Four Advantages of Torque Motors
April 8, 2015
By Brian Zlotorzycki, Product Specialist, ETEL Motors
When using or designing machines for either machine tool or other industries, there are many different types of transmission methods available. From ball screws and rack and pinion to gearboxes and servos, each transmission method has its pros and cons.
When it comes to the highest end of motion control, one could argue that direct drive technology is the best transmission method available and allows users to achieve maximum performance at the highest precision. Using electromagnetic induction as its way of transferring force, direct drive technology eliminates many of the downsides of other transmission devices, and is available in both linear and rotational forms. For rotational movement, a torque motor would deliver this and provides multiple advantages over other methods.
1) Torque motors simplify Integration
Torque motors themselves only come in two parts: a magnetic rotor for rotation and a stator to transmit its magnetic energy through its coil windings. Without the need of gearboxes or other mechanical parts, the motor can be mounted exceptionally close to a moving part allowing the system to be more compact than otherwise possible. Along with that, the large hollow shaft of a torque motor allows for easy integration of outside components such as cables and cooling tubes. Even if in the event in which a part breaks, having less pieces to deal with would also simplify maintenance.
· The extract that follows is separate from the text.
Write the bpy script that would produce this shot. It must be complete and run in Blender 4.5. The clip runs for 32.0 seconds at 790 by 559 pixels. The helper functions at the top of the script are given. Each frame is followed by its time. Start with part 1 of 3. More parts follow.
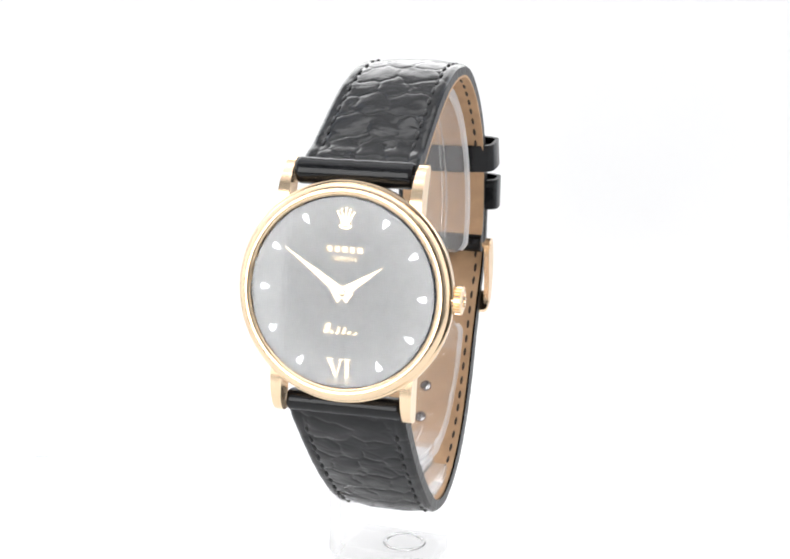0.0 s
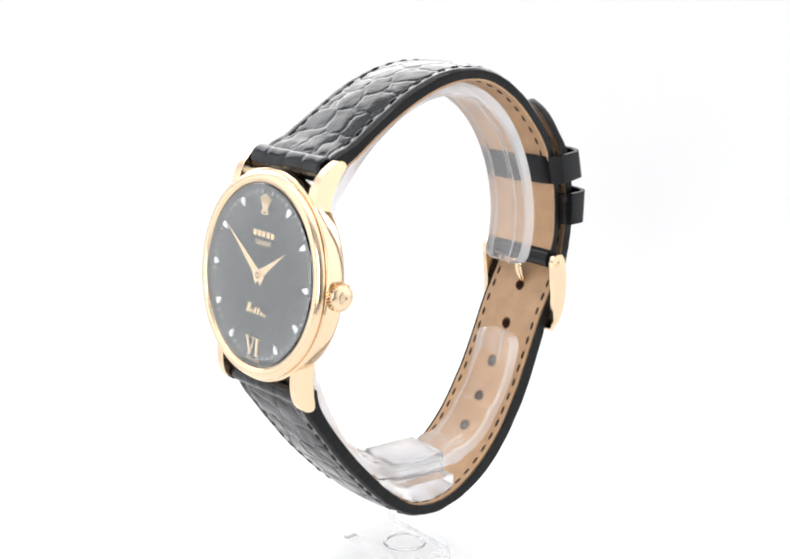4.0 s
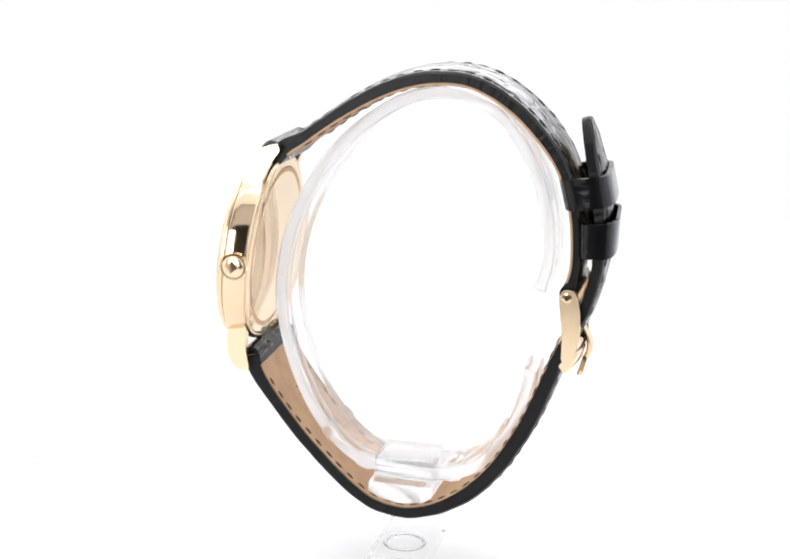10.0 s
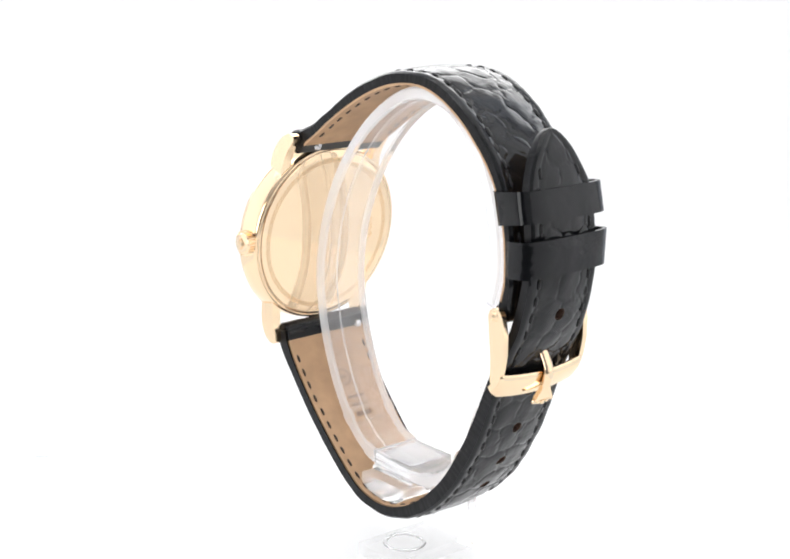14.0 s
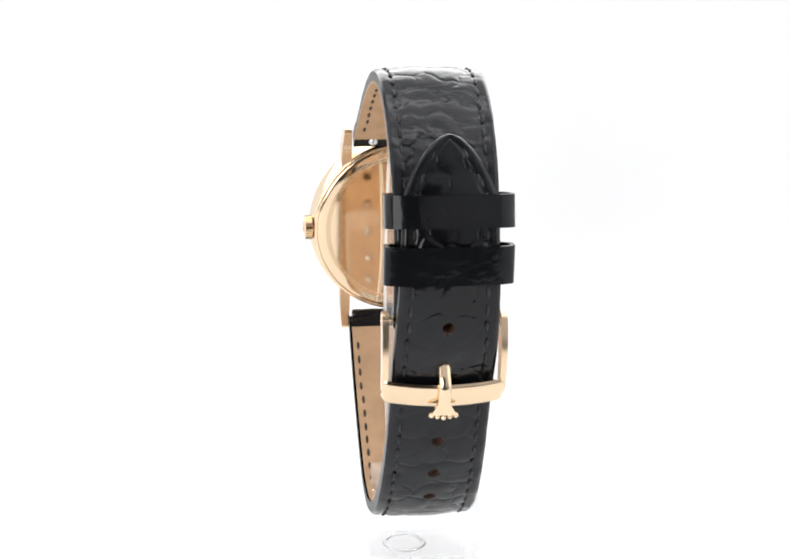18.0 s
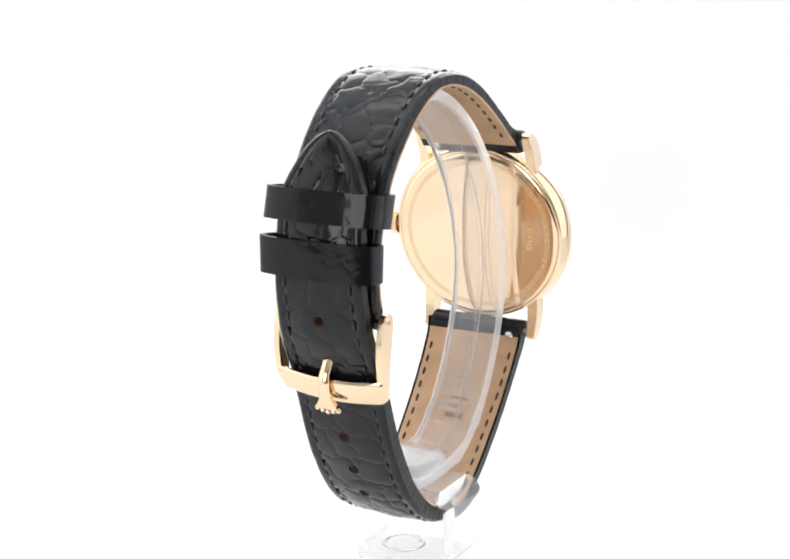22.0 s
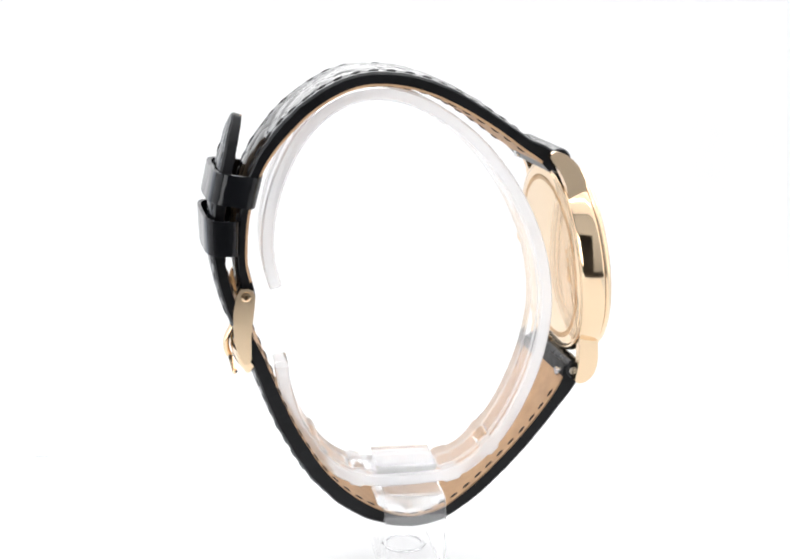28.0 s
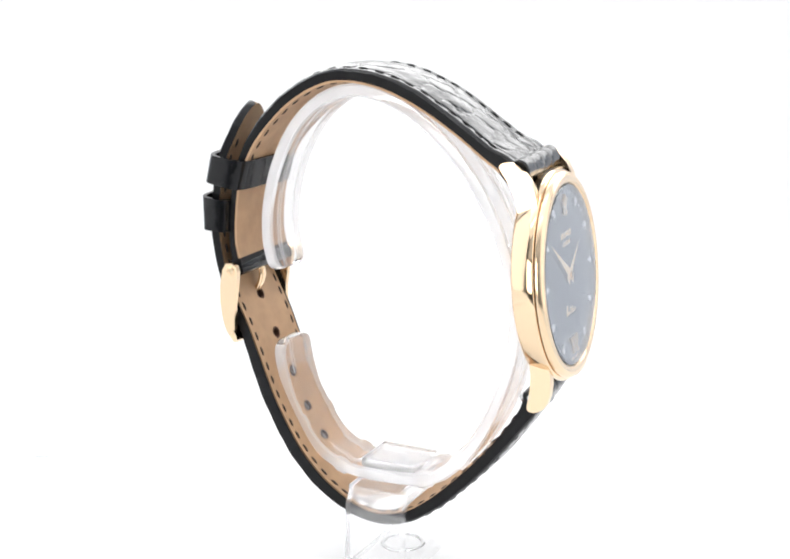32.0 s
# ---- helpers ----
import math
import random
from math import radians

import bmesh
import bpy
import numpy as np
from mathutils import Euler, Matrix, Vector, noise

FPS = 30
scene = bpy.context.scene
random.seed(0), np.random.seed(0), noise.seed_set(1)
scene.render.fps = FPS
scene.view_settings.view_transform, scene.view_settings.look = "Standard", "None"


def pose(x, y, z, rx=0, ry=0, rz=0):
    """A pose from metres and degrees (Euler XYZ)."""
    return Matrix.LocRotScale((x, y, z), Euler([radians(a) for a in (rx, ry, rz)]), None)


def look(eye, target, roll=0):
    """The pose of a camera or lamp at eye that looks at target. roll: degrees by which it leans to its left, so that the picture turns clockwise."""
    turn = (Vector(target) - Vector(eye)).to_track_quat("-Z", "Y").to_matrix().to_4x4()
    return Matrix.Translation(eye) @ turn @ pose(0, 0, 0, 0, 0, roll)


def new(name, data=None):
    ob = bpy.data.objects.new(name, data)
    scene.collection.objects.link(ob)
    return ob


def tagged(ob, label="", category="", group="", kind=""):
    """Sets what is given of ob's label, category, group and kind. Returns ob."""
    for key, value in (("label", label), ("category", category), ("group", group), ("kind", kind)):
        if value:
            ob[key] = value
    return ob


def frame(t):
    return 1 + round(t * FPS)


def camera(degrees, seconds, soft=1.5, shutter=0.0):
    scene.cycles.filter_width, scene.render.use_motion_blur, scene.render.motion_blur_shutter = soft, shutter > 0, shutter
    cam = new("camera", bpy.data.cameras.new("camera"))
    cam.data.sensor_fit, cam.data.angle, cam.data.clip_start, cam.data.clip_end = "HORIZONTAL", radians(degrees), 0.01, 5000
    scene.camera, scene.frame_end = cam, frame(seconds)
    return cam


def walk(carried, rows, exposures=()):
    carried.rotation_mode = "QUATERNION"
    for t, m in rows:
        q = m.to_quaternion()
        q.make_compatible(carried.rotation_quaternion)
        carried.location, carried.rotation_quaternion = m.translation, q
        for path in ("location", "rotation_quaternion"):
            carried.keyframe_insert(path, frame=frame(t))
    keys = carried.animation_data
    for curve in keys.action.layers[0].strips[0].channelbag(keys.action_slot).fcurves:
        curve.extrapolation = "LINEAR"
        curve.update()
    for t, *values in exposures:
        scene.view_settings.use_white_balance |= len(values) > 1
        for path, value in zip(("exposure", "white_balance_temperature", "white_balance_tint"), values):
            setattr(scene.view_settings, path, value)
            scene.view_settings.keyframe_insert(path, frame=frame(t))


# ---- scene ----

2) Torque motors reduce the cost of ownership
Reducing the number of mechanical parts also reduces the chance of part failure. Because the only machine contact is with the bearings, nothing on the motor suffers from any kind of wear or aging. No wear leads to less chance of parts breaking, no loss of performance over time and less time having a machine being non-operational. All this leads to a lower cost of ownership overtime no matter what type of cycle it is tasked to perform.
3) Torque motors have an extensive working range
As long as the motor isn’t pushed past its force limit or overheated, adjusting the duty cycle of a torque motor is simply a matter of making changes to the controls. Torque motors are able to easily switch between high torque to high speed motions without any mechanical adjustments. This versatility in the motor allows it to perform more complex duty cycles and extends its working range as opposed to other methods where parts would need to be changed.
4) High performance
Undoubtedly the biggest advantage of torque motors and direct drive technology is its unmatched performance. Because all motion is a result of electromagnetic inductance, there is never any case of backlash, mechanical resonance or any inertia disconnect between loads when it comes to the motor itself. Although they operate under the same principle of servo motors (another type of synchronous motor), their higher pole count leads to being able to achieve a much greater torque both continuously and under stall conditions. This allows whatever part being moved to do so using the stiffest, most precise motions possible and for the motor’s torque power to be used to hold a part in place with minimal give. The only limitation would lie with either the drives being used or its feedback device when it comes to the precision they can deliver.
Torque motors are commonly used in machine tools on their indexing tables. This is because a torque motor is a low profile addition to an already large machine, and is able to provide a great amount of torque to quickly accelerate and hold large pieces of metal in place. It does this while positioning at an accuracy that is unmatched by anything that does not use direct drive technology. This combination of power and precision in torque motors is also used in gear grinding machines where achieving a very particular movement is key. And when all of its power is not required, the accuracy and small footprint of a torque motor can still be used in the metrology field for providing precise measurements or on tool changers where a mechanical stop wouldn’t be necessary. Other applications include motion simulators, robot arms and even large telescopes.
Overall, torque motors can deliver a large amount of power within a small package in exactly the same way as other methods, but without as much wear over time and requiring less maintenance.